Some industry experts have warned that sales competition would make it tough for people trying to sell larger, recently built homes near outlying subdivisions where similar larger houses continue to be built.
That appears to be what is hampering the Kings in selling their home in the Maplewood of Crimson Ridge subdivision in Shawnee.
“There are so many new spec homes sitting out there, which I think is hurting resell,” Joey King said.
Tim Underwood, executive vice president of the Home Builders Association of Greater Kansas City, said builders had noticed the shift in the market.
So far this year, permits for future construction are down 13 percent from last year, but inventories remain high. The local industry is coming off four consecutive years of building more than 10,000 houses annually.
“The number of finished unoccupied homes is 35 percent higher than a year ago,” Underwood said.
To be sure, no one is predicting that the housing bubble will burst in Kansas City in the way that some expect in such hot coastal markets as Florida and California, where prices exploded in recent years and unsold inventory now is piling up even faster.
Indeed, industry studies and the financial press regularly cite Kansas City as a comparatively safe housing bet because of its steadier growth and price appreciation in recent years.
Even so, the local real estate market is adjusting to the new supply-and-demand equation. One early indicator is the appearance of stealthy incentives to attract buyers.
Homebuilder Bruce Rieke, for example, is offering buyers a free two-year lease on a BMW 325. He has sold four homes since the promotion began in mid-April and has two sales in progress. His homes range from $300,000 to more than $1 million.
“There’s more competition than before,” said Rieke, who has built homes in Johnson County for 17 years. “You have to differentiate yourself from the competition.”
Despite the increase in incentives, housing prices generally are holding up, according to the Realtors association. Price appreciation is expected to continue — albeit at slower rates.
The average price for a new house in the Kansas City area was $264,574 in April, up 8.5 percent from the previous year. The average sale price of an existing home was $158,199, up 1.3 percent.
“We’re not seeing the appreciation we had seen,” said Dan Whitney, president of Landmarketing Inc., an area housing research firm. “Builders and developers don’t have the elasticity to move up their prices. It’s a difficult time because costs are rising rapidly.”
One key expense that is affecting buyers and sellers alike is mortgage rates.
The typical interest rate on a 30-year mortgage has climbed about one percentage point in the last year to nearly 6.75 percent. That means the cost of repaying a $150,000 home loan is almost $110 more per month than it was a year ago, said James B. Nutter Jr. of James B. Nutter & Co. mortgage bankers.

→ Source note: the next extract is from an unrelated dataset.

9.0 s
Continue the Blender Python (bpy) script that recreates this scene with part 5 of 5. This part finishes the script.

“We’ve completed the move to a buyer’s market,” Nutter said. “More and more people are so informed about this. They understand that supplies are up and sales are down. They’re going to try to get the best deal they can.”
A slowdown in the national housing boom — which some economists credited for helping create four out of 10 new jobs in recent years — would affect the broader economy. Although the U.S. gross domestic product surged at an estimated 5.3 percent annual rate in the first quarter, it is expected to slow in the latter half of the year.

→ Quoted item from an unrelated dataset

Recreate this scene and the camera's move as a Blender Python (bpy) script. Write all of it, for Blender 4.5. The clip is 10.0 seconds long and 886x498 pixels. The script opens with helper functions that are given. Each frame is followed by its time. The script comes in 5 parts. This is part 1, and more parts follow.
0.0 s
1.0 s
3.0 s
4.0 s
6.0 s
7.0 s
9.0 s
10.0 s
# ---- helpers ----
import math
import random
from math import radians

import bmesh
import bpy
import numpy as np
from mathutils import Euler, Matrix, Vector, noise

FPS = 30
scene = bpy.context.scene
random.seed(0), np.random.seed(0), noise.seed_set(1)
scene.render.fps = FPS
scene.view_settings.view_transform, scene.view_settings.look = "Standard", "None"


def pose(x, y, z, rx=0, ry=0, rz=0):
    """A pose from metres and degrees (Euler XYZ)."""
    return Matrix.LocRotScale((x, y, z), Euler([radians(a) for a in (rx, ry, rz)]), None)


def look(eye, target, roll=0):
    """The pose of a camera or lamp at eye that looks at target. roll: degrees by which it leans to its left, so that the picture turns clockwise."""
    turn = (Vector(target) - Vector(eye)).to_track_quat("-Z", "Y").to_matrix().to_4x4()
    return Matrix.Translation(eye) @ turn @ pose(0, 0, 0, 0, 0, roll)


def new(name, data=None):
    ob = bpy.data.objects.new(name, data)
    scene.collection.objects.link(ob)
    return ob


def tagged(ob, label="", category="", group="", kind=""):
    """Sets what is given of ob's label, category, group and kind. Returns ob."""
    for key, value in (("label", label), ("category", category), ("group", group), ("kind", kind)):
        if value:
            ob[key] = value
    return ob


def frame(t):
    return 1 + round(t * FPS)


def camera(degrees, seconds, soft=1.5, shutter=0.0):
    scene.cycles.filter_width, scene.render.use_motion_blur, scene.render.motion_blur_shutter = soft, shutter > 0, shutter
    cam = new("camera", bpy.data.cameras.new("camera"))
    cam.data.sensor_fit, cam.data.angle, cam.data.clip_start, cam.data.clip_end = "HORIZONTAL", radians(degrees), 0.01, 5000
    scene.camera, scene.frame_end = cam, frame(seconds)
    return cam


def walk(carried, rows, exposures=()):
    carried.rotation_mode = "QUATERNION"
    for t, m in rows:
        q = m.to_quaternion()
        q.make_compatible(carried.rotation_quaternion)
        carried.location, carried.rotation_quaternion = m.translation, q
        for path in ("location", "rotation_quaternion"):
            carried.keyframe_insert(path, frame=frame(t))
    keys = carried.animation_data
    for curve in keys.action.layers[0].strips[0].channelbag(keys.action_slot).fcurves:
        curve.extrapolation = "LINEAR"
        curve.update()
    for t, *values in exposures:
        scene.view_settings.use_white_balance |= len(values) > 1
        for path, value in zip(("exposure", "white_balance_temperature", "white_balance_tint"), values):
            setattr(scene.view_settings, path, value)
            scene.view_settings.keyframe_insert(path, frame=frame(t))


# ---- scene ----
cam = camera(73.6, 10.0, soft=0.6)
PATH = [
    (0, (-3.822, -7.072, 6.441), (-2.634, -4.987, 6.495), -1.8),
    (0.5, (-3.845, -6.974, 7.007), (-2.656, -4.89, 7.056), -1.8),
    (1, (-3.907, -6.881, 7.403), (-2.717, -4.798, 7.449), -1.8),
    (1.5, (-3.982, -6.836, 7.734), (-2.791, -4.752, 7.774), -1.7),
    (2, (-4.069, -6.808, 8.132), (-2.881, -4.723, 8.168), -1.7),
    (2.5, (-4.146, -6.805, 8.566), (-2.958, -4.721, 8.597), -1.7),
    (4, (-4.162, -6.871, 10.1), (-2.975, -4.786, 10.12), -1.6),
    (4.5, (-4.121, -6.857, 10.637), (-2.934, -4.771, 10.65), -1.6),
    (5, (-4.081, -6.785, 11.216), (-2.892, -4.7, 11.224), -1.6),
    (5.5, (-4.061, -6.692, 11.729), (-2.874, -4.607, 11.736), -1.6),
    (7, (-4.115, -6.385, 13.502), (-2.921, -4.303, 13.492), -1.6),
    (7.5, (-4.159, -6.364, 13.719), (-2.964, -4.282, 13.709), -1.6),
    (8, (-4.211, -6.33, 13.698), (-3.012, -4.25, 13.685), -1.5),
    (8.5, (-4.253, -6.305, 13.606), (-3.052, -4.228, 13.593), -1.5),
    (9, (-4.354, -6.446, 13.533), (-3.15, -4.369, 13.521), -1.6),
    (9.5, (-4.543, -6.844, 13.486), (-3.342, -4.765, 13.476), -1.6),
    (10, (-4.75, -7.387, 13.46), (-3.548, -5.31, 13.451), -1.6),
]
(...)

David Lereah, chief economist for the National Association of Realtors, said he expects a “soft landing” for the national housing market. The national association on Thursday reported that April sales of existing homes were down slightly, and the nationwide median price of $223,000 was up 4.2 percent from a year earlier, the smallest year-over-year increase since September 2001.

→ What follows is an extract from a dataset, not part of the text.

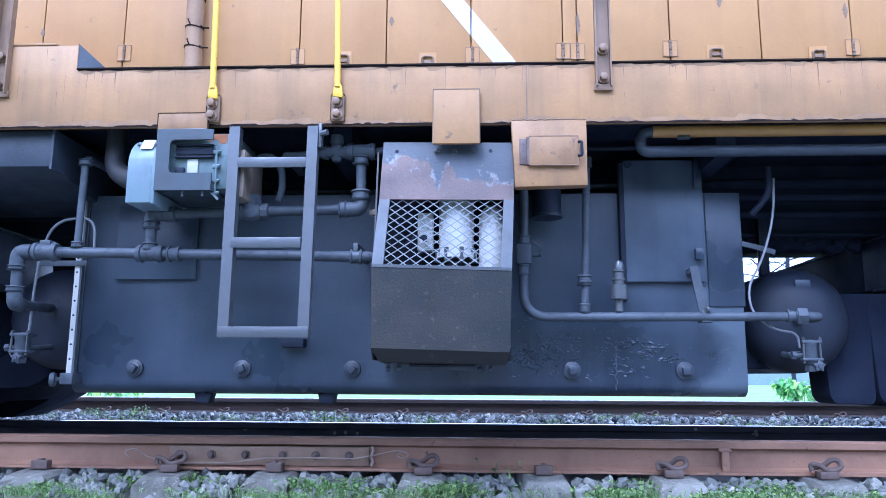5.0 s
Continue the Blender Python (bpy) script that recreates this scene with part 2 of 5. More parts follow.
def dusty(m, dust, start):
    """Pale dust on the tank's outer end, with a soft bowed edge where hands and water have wiped it off."""
    nt = m.node_tree
    bsdf = nt.nodes["Principled BSDF"]

    def calc(op, a, b=0.0, c=0.0):
        n = nt.nodes.new("ShaderNodeMath")
        n.operation = op
        for k, v in enumerate((a, b, c)):
            if isinstance(v, float):
                n.inputs[k].default_value = v
            else:
                nt.links.new(v, n.inputs[k])
        return n.outputs[0]

    tc = nt.nodes.new("ShaderNodeTexCoord")
    sep = nt.nodes.new("ShaderNodeSeparateXYZ")
    nt.links.new(tc.outputs["Object"], sep.inputs[0])
    n = nt.nodes.new("ShaderNodeTexNoise")
    n.inputs["Scale"].default_value, n.inputs["Detail"].default_value, n.inputs["Roughness"].default_value = 6.0, 7, 0.65
    nt.links.new(tc.outputs["Object"], n.inputs["Vector"])
    dz = calc("SUBTRACT", sep.outputs["Z"], 0.41)
    bow = calc("MINIMUM", calc("MULTIPLY", calc("MULTIPLY", dz, dz), 7.0), 0.13)
    edge = calc("ADD", calc("MULTIPLY_ADD", n.outputs["Fac"], 0.22, sep.outputs["X"]), bow)
    rg = nt.nodes.new("ShaderNodeMapRange")
    rg.inputs["From Min"].default_value, rg.inputs["From Max"].default_value = start, start + 0.1
    rg.inputs["To Max"].default_value = 0.8
    nt.links.new(edge, rg.inputs["Value"])
    mx = nt.nodes.new("ShaderNodeMixRGB")
    nt.links.new(rg.outputs[0], mx.inputs["Fac"])
    nt.links.new(bsdf.inputs["Base Color"].links[0].from_socket, mx.inputs["Color1"])
    mx.inputs["Color2"].default_value = (*dust, 1)
    nt.links.new(mx.outputs[0], bsdf.inputs["Base Color"])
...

Some see that as a buying opportunity, if would-be buyers can sell the houses they already are in.
“Some of the consumers who haven’t bought the past four or five years will find better values, but their challenge is getting out of their existing houses,” Whitney said. “Many have taken cash out of their houses by refinancing, and they don’t have as much room to negotiate a price.”
Showtime for sellers
Real estate agents like to talk about “staging” when it comes to selling a home. That includes making sure the first impression from the curb is positive, and once the buyer is inside, making the home feel more spacious and inviting by properly positioning furniture and eliminating clutter. Scented candles, soft music and freshly baked cookies often are part of the show.
“It’s critical that sellers stage their properties well and price according to the market,” said Greg Koons, broker-owner of Re/Max of Kansas City and a past president of the Realtors association.
Bob Hennecke and his wife, Debbie, recently bought a home in the Highcroft area of Overland Park. They had been living in a condominium in Mission but decided last winter to search for a bigger place after having their first child. Their price range was $180,000-$220,000.
Bob Hennecke estimated that he and his wife looked at 50 houses before buying.
“I did notice the houses that were quality houses were selling quickly and the ones that need work, unless priced right, were staying on the market,” he said.
“It was my impression that people still thought it was a seller’s market and could put any house on the market at a price above the market. They weren’t so much concerned about how it would appear.”
Teresa Booker, a real estate agent with Keller Williams Realty Partners, organizes quarterly seminars on the housing market for fellow professionals. She detects a growing nervousness among some colleagues.
“Some agents feel they’ve already hit a summer slump,” Booker said. “People are best served by talking to agents who are candid, honest and realistic about the condition of their property. Then they’ll get accurate and competitive pricing.”
On the pricing front, the homes that are taking the longest to sell generally are the more expensive ones. Entry-level homes continue to do well. In all categories, rational pricing is the key to getting a deal.
Kathy Copeland, an agent with Prudential Kansas City Realty and the president-elect of the local Realtors association, said how well the local housing market does this year may depend as much on psychology as supply, demand and mortgage rates.
“We need to be very positive,” Copeland said. “If we believe it will slow down, then indeed it could. I’m telling agents it’s a very decent market.